SEI: What do you hope participants in the International Sustainable Electronics Competition will take away from the experience of entering the competition?

Erin Elmiger:  Participants in the competition have the ability to influence many aspects of electronics usage and disposition of products in the future. Students can provide valuable insight and advice for all steps in the electronics supply chain. We hope to make this process more visible to all of the key stakeholders and work to increase recycling and return rates across the country.

Thanks, Erin! See http://www.ewaste.illinois.edu/sponsors.cfm for a list of this year’s competition sponsors. Note that logos, links, and descriptions of services provided above are for informational purposes only and should not be construed as endorsements by the competition, the Sustainable Electronics Initiative, the Illinois Sustainable Technology Center, the Prairie Research Institute, or the University of Illinois at Urbana-Champaign.

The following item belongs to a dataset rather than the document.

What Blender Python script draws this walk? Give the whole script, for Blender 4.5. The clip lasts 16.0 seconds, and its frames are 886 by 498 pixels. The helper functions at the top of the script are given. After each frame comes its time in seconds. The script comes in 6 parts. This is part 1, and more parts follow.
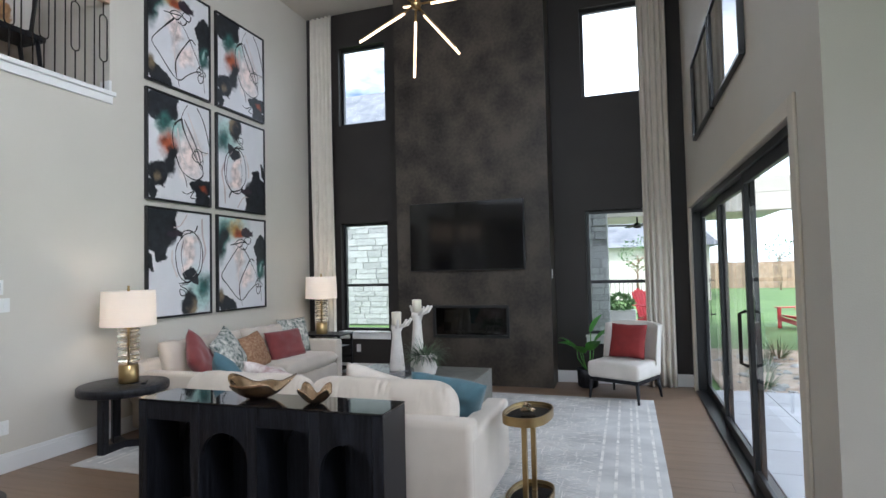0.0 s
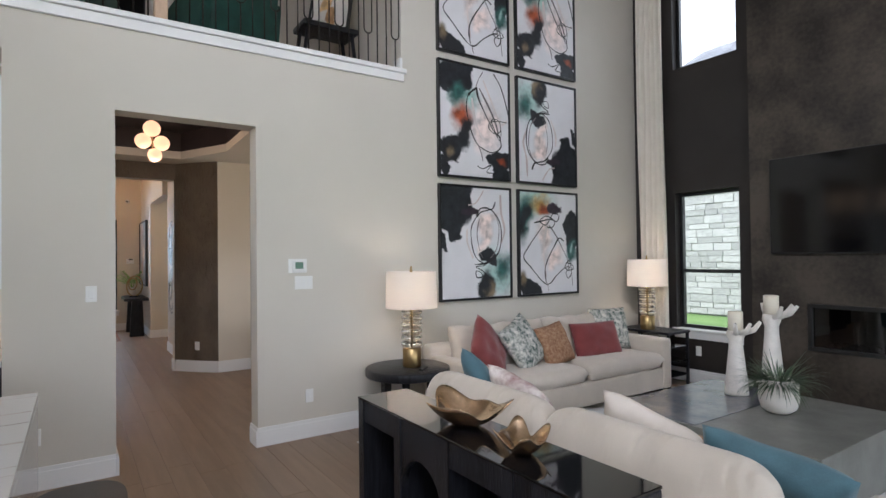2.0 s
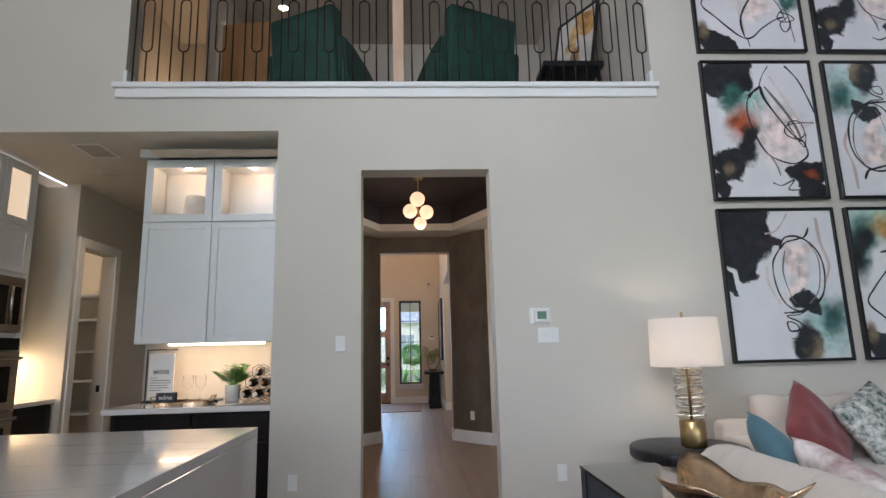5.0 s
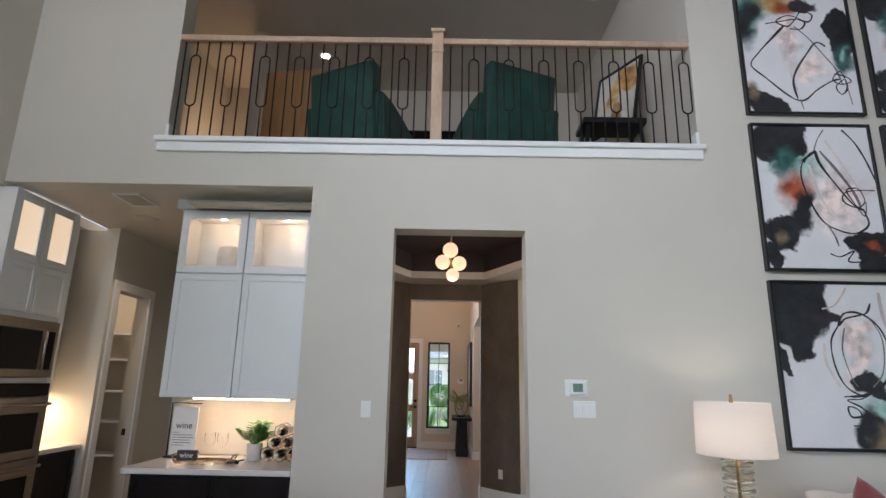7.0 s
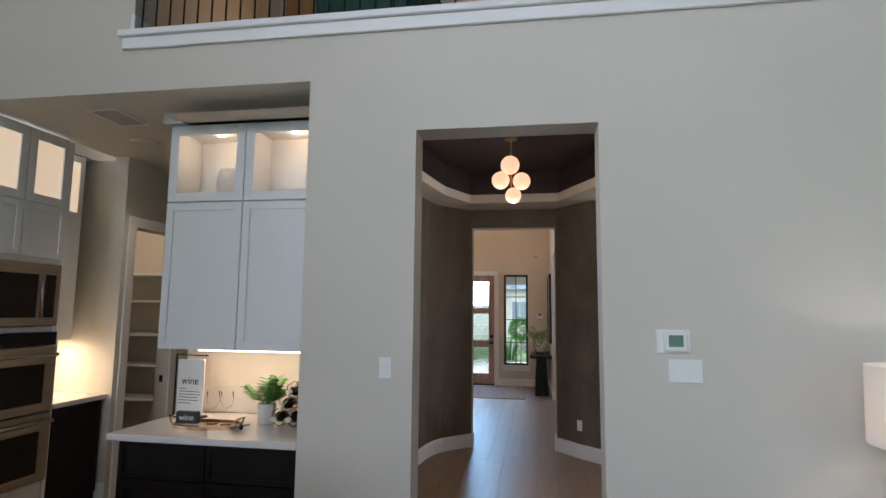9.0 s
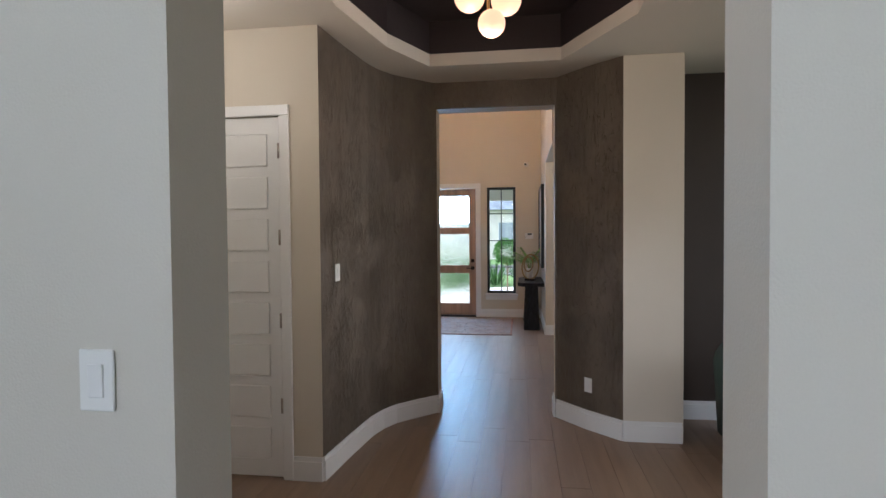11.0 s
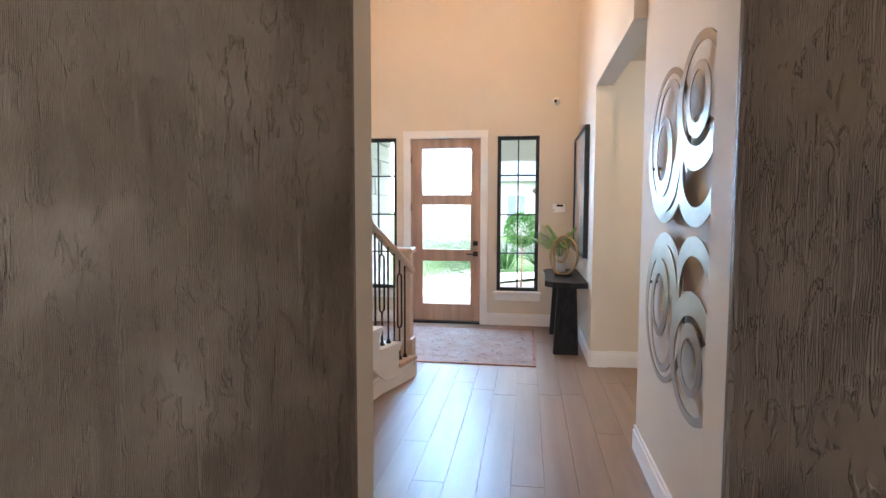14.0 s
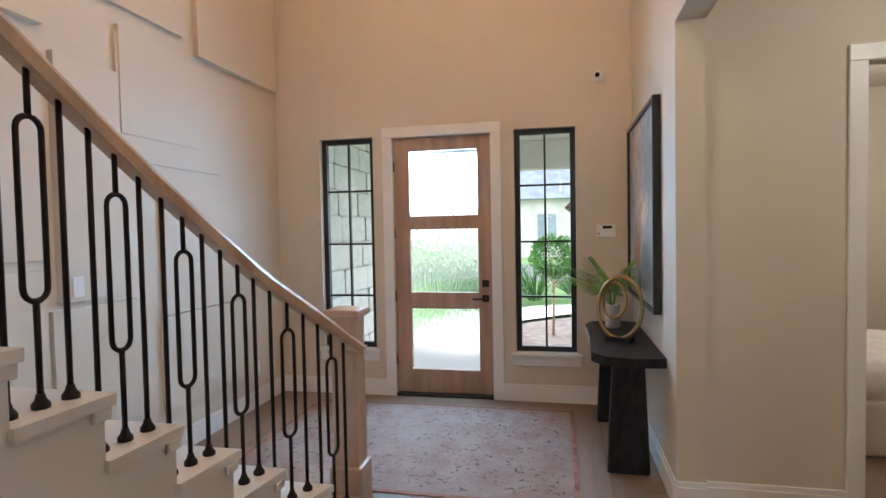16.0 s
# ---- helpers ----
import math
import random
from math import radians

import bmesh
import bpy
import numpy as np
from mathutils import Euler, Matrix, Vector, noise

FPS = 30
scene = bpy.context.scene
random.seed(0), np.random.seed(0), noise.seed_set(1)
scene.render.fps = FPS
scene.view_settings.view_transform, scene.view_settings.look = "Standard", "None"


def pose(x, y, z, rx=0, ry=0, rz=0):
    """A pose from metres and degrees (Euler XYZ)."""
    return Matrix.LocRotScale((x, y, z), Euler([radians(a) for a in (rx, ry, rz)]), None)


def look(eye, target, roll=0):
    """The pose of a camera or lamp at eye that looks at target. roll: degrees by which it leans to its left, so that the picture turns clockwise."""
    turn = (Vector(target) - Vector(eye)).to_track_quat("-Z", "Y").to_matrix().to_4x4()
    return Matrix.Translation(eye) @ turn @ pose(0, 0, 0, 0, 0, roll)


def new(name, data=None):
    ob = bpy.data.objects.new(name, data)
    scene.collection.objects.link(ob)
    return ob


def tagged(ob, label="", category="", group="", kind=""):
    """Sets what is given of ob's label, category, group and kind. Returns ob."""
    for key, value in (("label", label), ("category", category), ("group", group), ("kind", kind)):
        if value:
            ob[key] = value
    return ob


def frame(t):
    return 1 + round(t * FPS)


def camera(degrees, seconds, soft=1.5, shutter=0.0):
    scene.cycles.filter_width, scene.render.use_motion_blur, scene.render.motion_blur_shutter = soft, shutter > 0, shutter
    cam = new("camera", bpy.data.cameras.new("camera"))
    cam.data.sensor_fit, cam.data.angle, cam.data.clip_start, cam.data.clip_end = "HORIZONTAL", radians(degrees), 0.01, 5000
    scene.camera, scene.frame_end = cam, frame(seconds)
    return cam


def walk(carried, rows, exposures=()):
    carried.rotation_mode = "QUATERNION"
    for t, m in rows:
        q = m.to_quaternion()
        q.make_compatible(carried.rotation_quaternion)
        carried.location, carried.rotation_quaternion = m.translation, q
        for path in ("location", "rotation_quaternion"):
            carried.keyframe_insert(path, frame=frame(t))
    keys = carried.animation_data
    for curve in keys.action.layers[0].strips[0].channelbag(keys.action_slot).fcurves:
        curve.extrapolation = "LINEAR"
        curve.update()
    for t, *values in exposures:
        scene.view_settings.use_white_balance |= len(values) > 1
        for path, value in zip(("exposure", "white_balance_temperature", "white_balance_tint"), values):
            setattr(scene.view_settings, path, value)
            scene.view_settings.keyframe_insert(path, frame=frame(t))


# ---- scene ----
cam = camera(77.7, 16.0)
PATH = [
    (0, (0.106, 0.258, 1.596), (-0.525, 2.155, 1.673), -1.3),
    (0.5, (0.091, 0.718, 1.594), (-0.737, 2.536, 1.69), -0.8),
    (1, (0.072, 1.107, 1.62), (-1.029, 2.775, 1.706), -0.5),
    (1.5, (0.054, 1.455, 1.613), (-1.344, 2.884, 1.677), -0.5),
    (2, (-0.04, 1.724, 1.599), (-1.701, 2.837, 1.628), -0.7),
    (2.5, (-0.178, 1.943, 1.566), (-2.019, 2.724, 1.574), -1.0),
    (3, (-0.284, 2.148, 1.568), (-2.216, 2.668, 1.568), -1.1),
    (3.5, (-0.391, 2.257, 1.568), (-2.36, 2.602, 1.602), -1.1),
    (4, (-0.51, 2.325, 1.48), (-2.495, 2.535, 1.606), -1.4),
    (6.3, (-0.583, 2.42, 1.219), (-2.504, 2.518, 1.766), -0.8),
    (6.5, (-0.601, 2.398, 1.294), (-2.529, 2.464, 1.819), -0.1),
    (7, (-0.635, 2.396, 1.558), (-2.579, 2.384, 2.03), 1.1),
    (7.5, (-0.713, 2.415, 1.69), (-2.668, 2.313, 2.101), 1.7),
    (8, (-0.99, 2.432, 1.731), (-2.946, 2.211, 2.088), 1.6),
    (8.5, (-1.347, 2.536, 1.709), (-3.304, 2.245, 2.002), 1.1),
    (9, (-1.766, 2.651, 1.68), (-3.727, 2.33, 1.905), 0.6),
    (9.5, (-2.223, 2.683, 1.697), (-4.186, 2.337, 1.856), 0.7),
    (10, (-2.753, 2.716, 1.658), (-4.727, 2.394, 1.705), 0.6),
    (10.2, (-2.975, 2.712, 1.645), (-4.949, 2.391, 1.644), 0.4),
    (12.3, (-5.387, 2.469, 1.626), (-7.37, 2.223, 1.537), -1.2),
    (12.5, (-5.605, 2.466, 1.626), (-7.587, 2.217, 1.516), -1.1),
    (13, (-6.166, 2.44, 1.594), (-8.147, 2.188, 1.482), 0.0),
    (13.5, (-6.71, 2.438, 1.594), (-8.687, 2.153, 1.48), 0.4),
    (14, (-7.282, 2.382, 1.576), (-9.254, 2.082, 1.431), 0.1),
    (14.5, (-7.839, 2.367, 1.593), (-9.814, 2.078, 1.469), -0.3),
    (15, (-8.385, 2.388, 1.571), (-10.354, 2.065, 1.435), -0.6),
    (15.5, (-8.953, 2.364, 1.604), (-10.92, 2.016, 1.517), -1.0),
    (16, (-9.551, 2.381, 1.631), (-11.506, 1.969, 1.56), -1.1),
]
EXPOSURES = [(0.0, 0.52, 5850, 11), (1.0, 0.46, 5950, 12), (1.5, 0.40, 6080, 14), (2.5, 0.48, 6020, 14), (4.0, 0.42, 5880, 13), (7.0, 0.38, 5880, 13), (8.0, 0.33, 5880, 13), (9.0, 0.14, 5740, 12), (10.2, 0.15, 5680, 11), (12.4, 1.2, 5600, 12), (13.0, 1.4, 5350, 11), (13.5, 1.45, 5400, 12), (14.0, 1.4, 5700, 12), (14.5, 1.08, 6000, 13), (15.0, 0.88, 6050, 12), (16.0, 0.70, 6000, 12)]
walk(cam, [(t, look(eye, target, roll)) for t, eye, target, roll in PATH], EXPOSURES)

# ---- light ----
SUN_EL, SUN_AZ = 52.0, 200.0
world = bpy.data.worlds.new("sky")
scene.world = world
world.use_nodes = True
wn = world.node_tree.nodes
sky = wn.new("ShaderNodeTexSky")
sky.sky_type = "NISHITA"
sky.sun_disc = False
sky.sun_elevation, sky.sun_rotation = radians(SUN_EL), radians(SUN_AZ)
sky.air_density, sky.dust_density = 1.0, 2.5
wn["Background"].inputs[1].default_value = 0.15
wl = world.node_tree.links
wco, wmap, cloud, cramp, cmix = wn.new("ShaderNodeTexCoord"), wn.new("ShaderNodeMapping"), wn.new("ShaderNodeTexNoise"), wn.new("ShaderNodeValToRGB"), wn.new("ShaderNodeMixRGB")
wmap.inputs["Scale"].default_value = (1.6, 1.6, 4.0)
cloud.inputs["Scale"].default_value, cloud.inputs["Detail"].default_value = 2.2, 8
cramp.color_ramp.elements[0].position, cramp.color_ramp.elements[1].position = 0.36, 0.58
cmix.inputs[2].default_value = (19.0, 19.8, 20.8, 1)
wl.new(wco.outputs["Generated"], wmap.inputs[0])
wl.new(wmap.outputs[0], cloud.inputs[0])
wl.new(cloud.outputs[0], cramp.inputs[0])
wl.new(cramp.outputs[0], cmix.inputs[0])
wl.new(sky.outputs[0], cmix.inputs[1])
wl.new(cmix.outputs[0], wn["Background"].inputs[0])
sun_data = bpy.data.lights.new("sun", "SUN")
sun_data.energy, sun_data.angle, sun_data.color = 3.0, radians(3), (1.0, 0.95, 0.88)
sun = new("sun", sun_data)
az, el = radians(SUN_AZ), radians(SUN_EL)
sun.matrix_world = look((0, 0, 20), (-math.sin(az) * math.cos(el) * 10, -math.cos(az) * math.cos(el) * 10, 20 - math.sin(el) * 10))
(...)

Juror Spotlight – Bill Olson

We are grateful to Bill Olson, Director of Sustainability and Stewardship for Motorola Mobile Devices for his long-term commitment to the International Sustainable Electronics Competition. Bill has been with us since the beginning, serving as a juror four times since the competition began as a local event on the campus of the University of Illinois at Urbana-Champaign back in 2009. He has been a juror more than any other individual, sitting out only for the 2010 competition (for more information on past competitions, see our online competition archives). Despite his busy schedule, he has provided valuable feedback on numerous competition entries over the years, and has presented at two past SEI symposia on his work at Motorola.

In his role at Motorola, Bill drives go-to-market strategy for green mobile device products and technologies, and has championed the adoption of ECOMOTO principles across several Motorola business units. ECOMOTO focuses on the realization of environmentally sound, seamless Motorola mobile products and seeks to deliver sustained business impact through green materials and innovative ecodesign practices as can be found in the world’s first carbon free phones built with post consumer recycled plastic: W233 RENEW and MOTOCUBO A45 ECO and the world’s first “green” android phones introduced in 2010 – CITRUS and SPICE.

Bill started the ECOMOTO initiative during his previous role in Motorola Corporate Research, where he headed labs dedicated to International and Environmental Research. Bill’s team in Europe conducted testing on hundreds of Motorola products to ensure they met environmental regulatory requirements of the EU (WEEE/RoHS), American and Asian markets. His lab in China worked closely with manufacturing, engineering and the supply chain to achieve improvements in factory productivity, yield and product reliability.

We value Bill’s input because he is directly involved with innovation everyday and understands what it takes to get a great concept to market in today’s world.  With 23 U.S. patents and more than 40 publications, Bill is a guru in his field. Thanks, Bill, for all of your support!